What Are Frostbites on Dogs?
Frostbite on dogs, also known as congelatio, is a condition that happens when a dog’s skin and tissue get damaged because of extreme cold. Normally, a dog’s fur keeps them warm in the winter. However, if the temperature drops below 32 degrees Fahrenheit, the cold can stop blood flow to parts of their body, leading to frozen tissue that may be permanently damaged.
Where Are Dog Frostbites Most Likely to Appear?
How To Prevent Frostbites on Dogs?
The best preventative measures one can take for dog frostbites is to keep the dog out of extremely cold temperatures where he will be more vulnerable to suffering a case of frostbite and buy him warm clothing. If you happen to be in the snow or in an extremely cold place, frostbite in dogs can be preventable by lessening the exposure to the temperature by allowing the dog to go indoors every now and then.
Various dog apparel is sold on the market that can certainly decrease the chances of dog frostbite.
You can purchase warm coats, dog snoods and neck warmers, hats, boots, and socks in order to sustain their blow flow in order to keep them warm, especially for those types of breeds who tend to have thinner coats or are more sensitive to cold conditions such as the smaller breeds.
Avoid Some Drugs
Some medications, such as beta-blockers for example, and certain health conditions such as diabetes, increase the risk of frostbite on dogs. Heart diseases and other medical issues that impair the blood flow also increase the chances. If your dog suffers from any such diseases, then they should not be exposed to the cold for long periods of time. Senior dogs of an older age should also be taken into consideration as they are more susceptible to the cold as well.
In addition, you can help your dog prevent frostbite by helping to maintain a great caloric consumption to fuel their bodies acting as a furnace to circulate heat in their bodies. Keep your dogs well hydrated at all times and always check their water source is not freezing. If your dog is an outside dog, provide outdoor housing shelter that keeps them well insulated and protected from cold, wind, and rain with adequate ventilation.
What Are the Symptoms of Frostbites in Dogs?
There are several signs in which one can detect frostbites in dogs including:
- icy extremities,
- tissue discoloration,
- shaking or shivering,
- pain, and
- brittle areas.
A dog’s extremities contain warm blood that systematically flows. However, when the warm blood leaves those areas or is drastically reduced due to the cold, the tissue begins to freeze and eventually dies out. This ultimately leads to loss of tissue and limbs such as feet, ears and even tails.
Canine frostbite is a serious issue and a dog’s body temperature during extremely cold temperatures should always be monitored.
The snow and frosty seasons may pose a risk to your dog so watch for symptoms of frostbites on dogs such as the skin becoming very pale often displaying a blueish white hue. This is an indication of lack of blood flow. When you touch the affected place in question, such as paws, it will feel cold and brittle and it may cause pain in the dog.
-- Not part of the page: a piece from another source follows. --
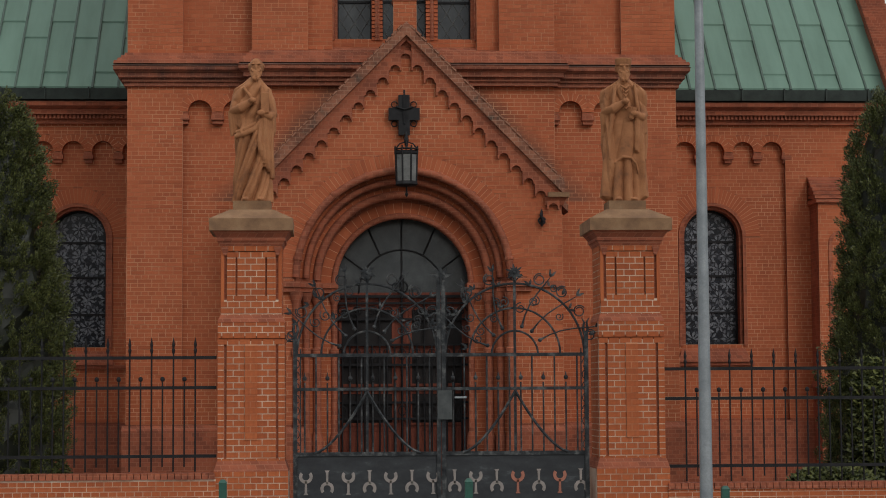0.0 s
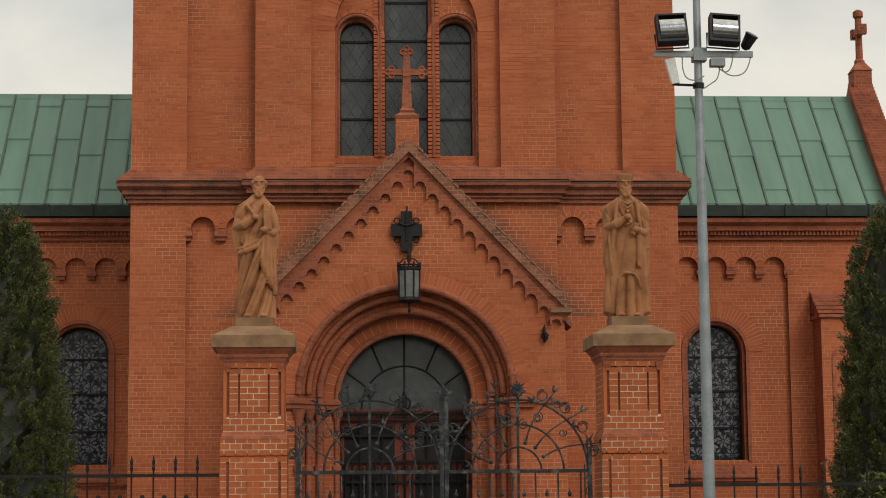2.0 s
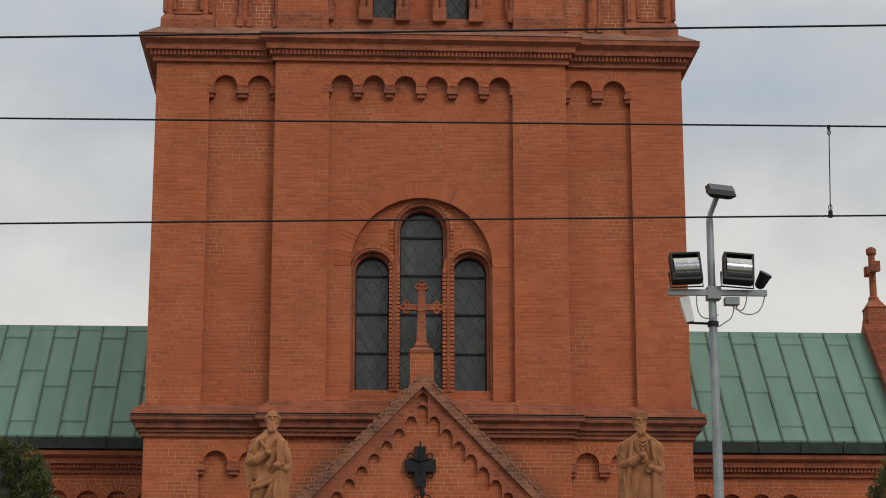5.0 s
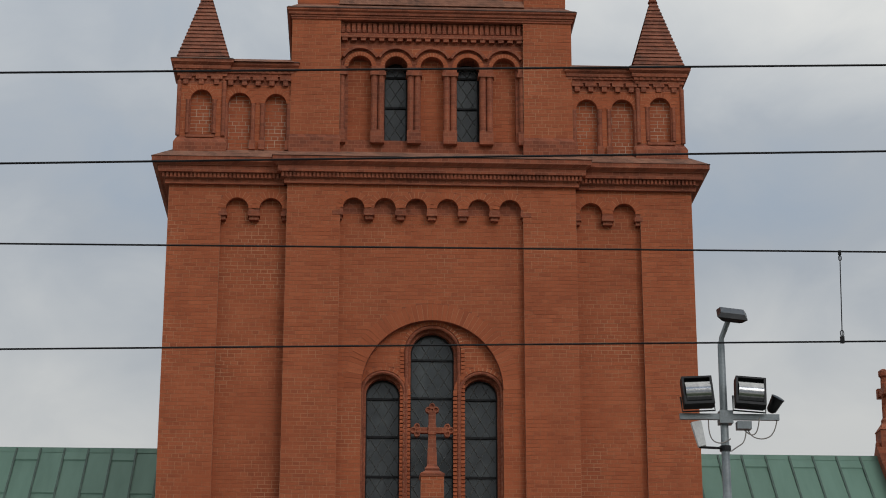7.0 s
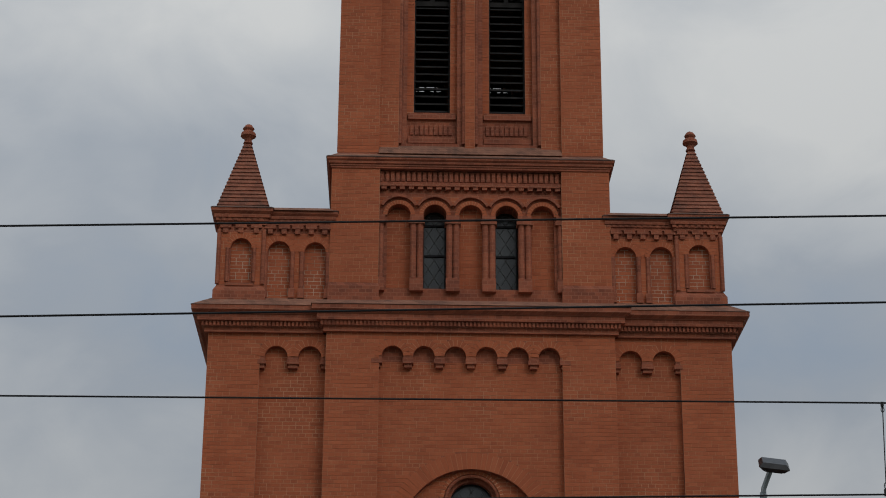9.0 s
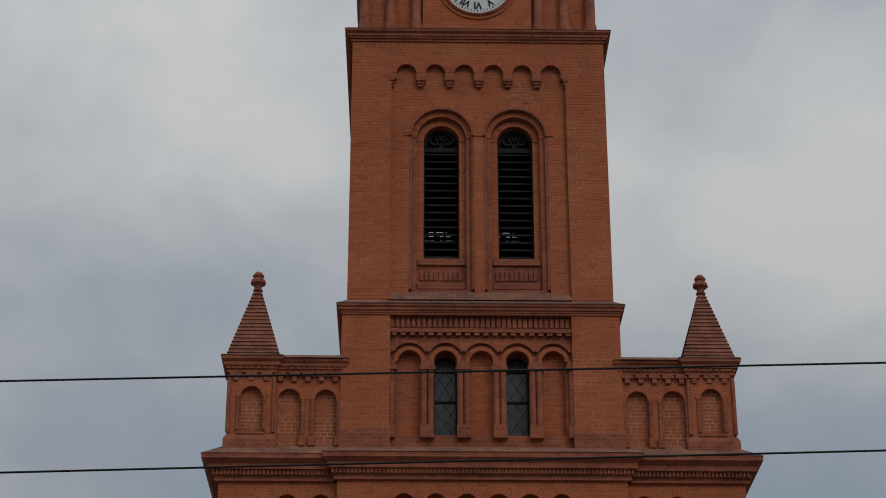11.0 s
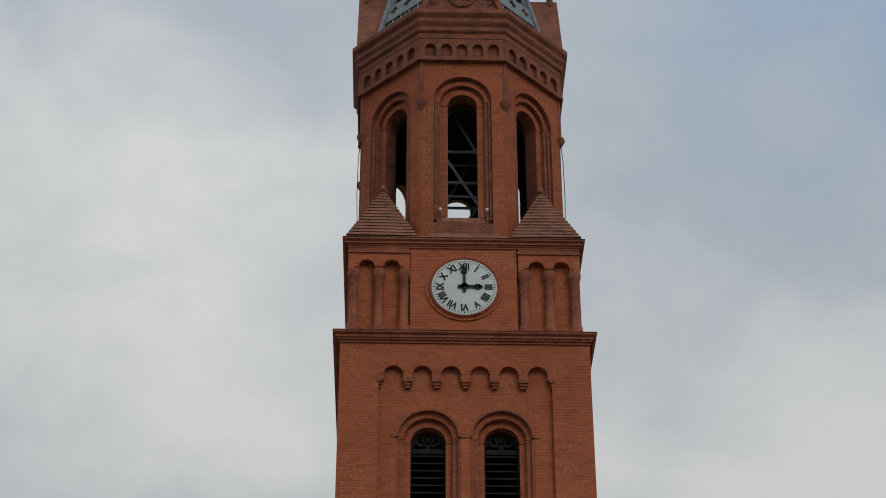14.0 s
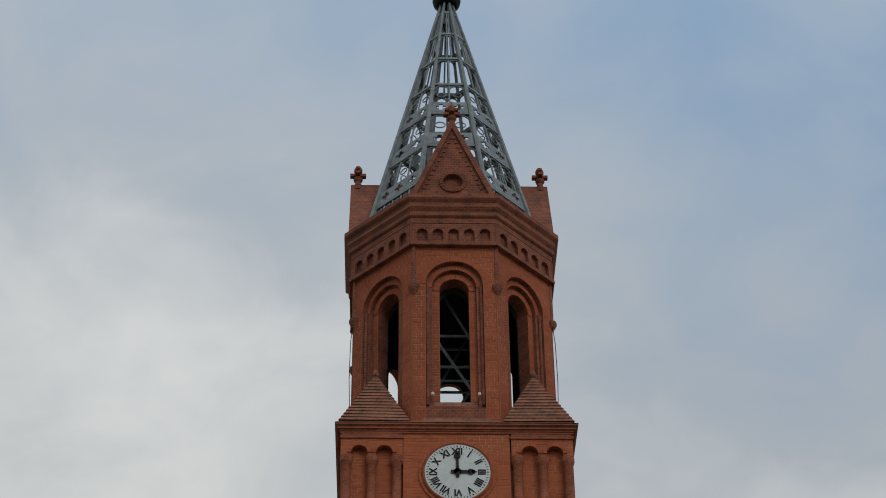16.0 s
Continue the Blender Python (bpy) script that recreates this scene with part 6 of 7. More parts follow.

Once you notice the common signs of dog frostbites and it is obvious your dog is suffering, immediate action must be taken as it can lead to eventual cut off of blood flow. After treating this condition by warming up the affected area, it will become red as blood flow continues to make its way back, and you may notice some swelling and peel in the area.
How Are Canine Frostbites Diagnosed?
In a professional diagnosis, a veterinarian will examine the affected area very closely looking to see the current state of the tissue in the surrounding area. The exam will also take into consideration the amount of time the dog was exposed to the extreme temperatures. In order to assess if any internal damage has been done by the frostbite, blood tests and a urinalysis will be conducted.
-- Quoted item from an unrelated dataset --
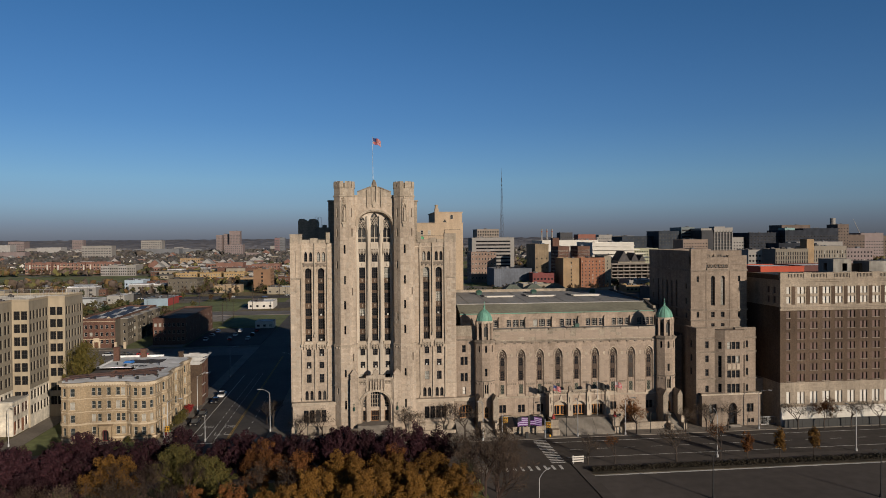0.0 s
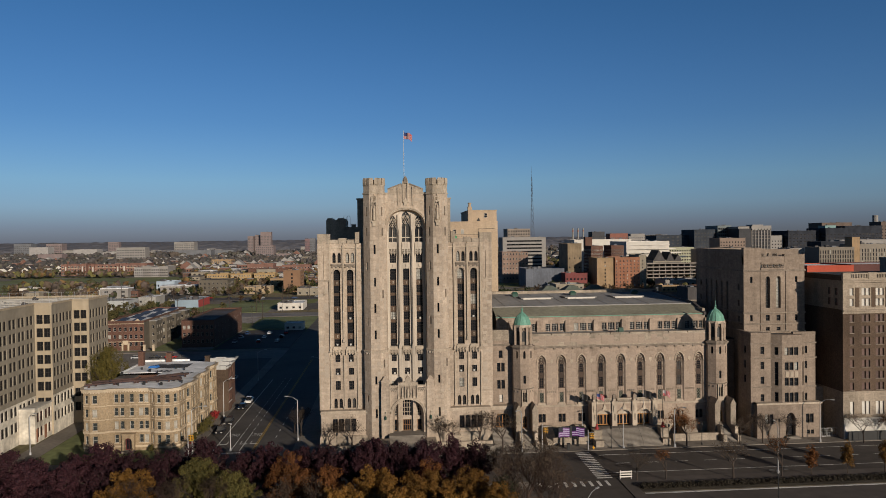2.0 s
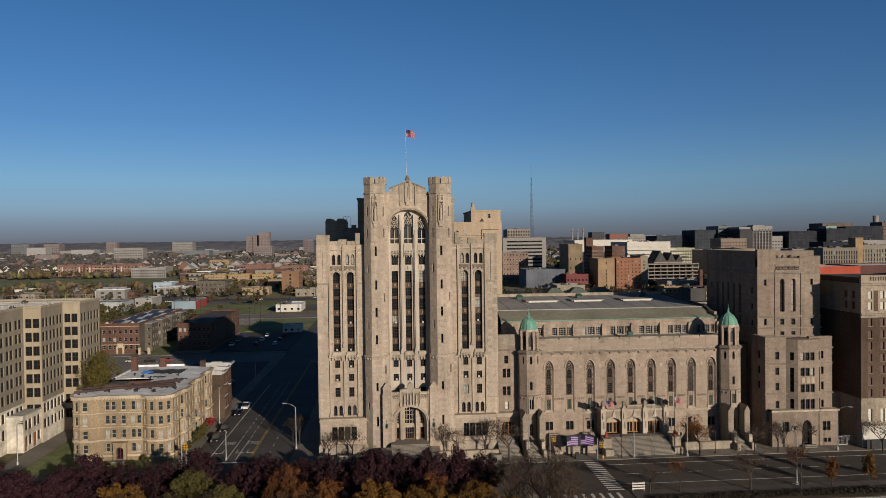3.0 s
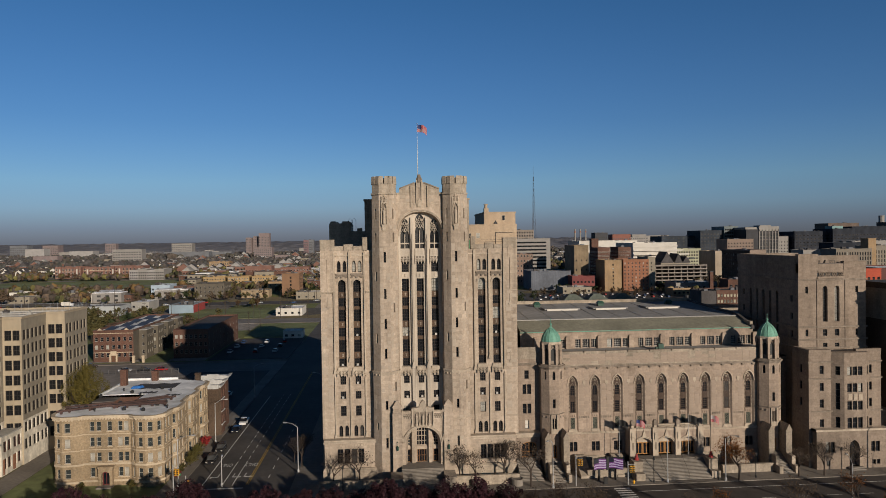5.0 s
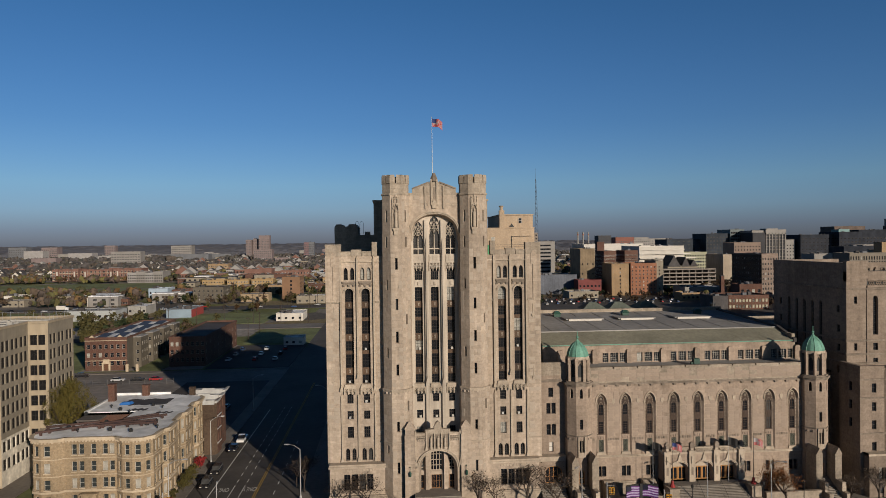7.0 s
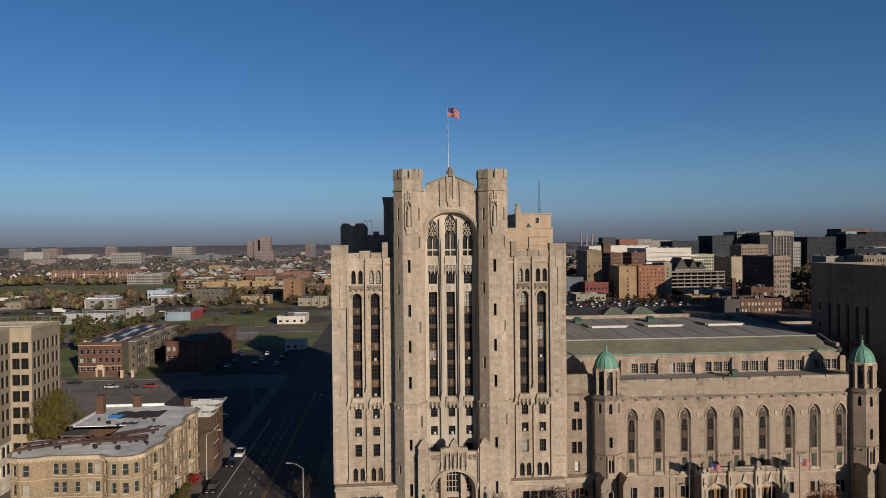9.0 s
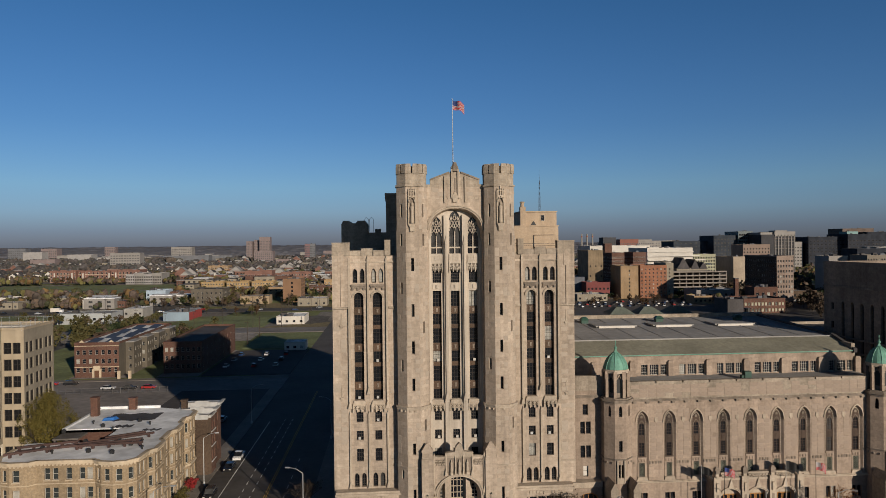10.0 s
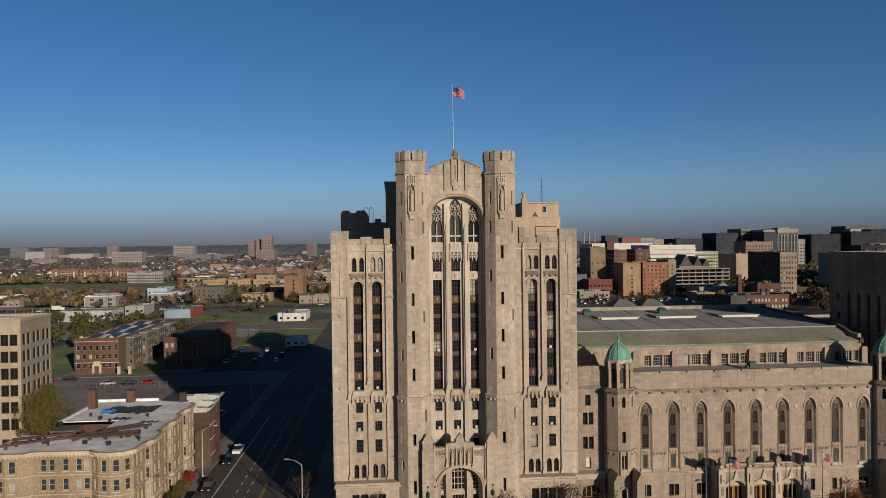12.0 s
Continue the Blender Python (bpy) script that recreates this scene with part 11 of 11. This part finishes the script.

A personal diagnosis can be made on the spot as soon as the affected dog shows any of the common symptoms of canine frostbite even before any medical attention is sought.
Evolution of Dog Frostbites
In most cases, you will have to be vigilant and look for the warning signs including the discoloration of the affected body part, swelling, skin ulcers or skin that is blackened and dead.
Once the condition has worsened and the tissue has died you will notice a dark blue and black color, a foul smell, pus forming, and a secondary bacterial infection.
After a period of several days, you will notice the skin begin to fall off. Ensure your dog does not go into hypothermia as this can prove to have fatal consequences.
In this case, watch for signs of hypothermia such as extremely low body temperature, lethargy, stiff movements, excessive shivering, and shallow breathing. In any case, always seek medical attention as soon as possible and do not wait when in doubt.
How To Treat Frostbites on Dogs?
What To Avoid?
Many people mistakenly believe that you should submerge dogs into a bath but do not do this as this can cause the body temperature to actually decrease more. Finally, do not give your dog any medications nor pain relievers in an attempt to soothe him as most are toxic to dogs.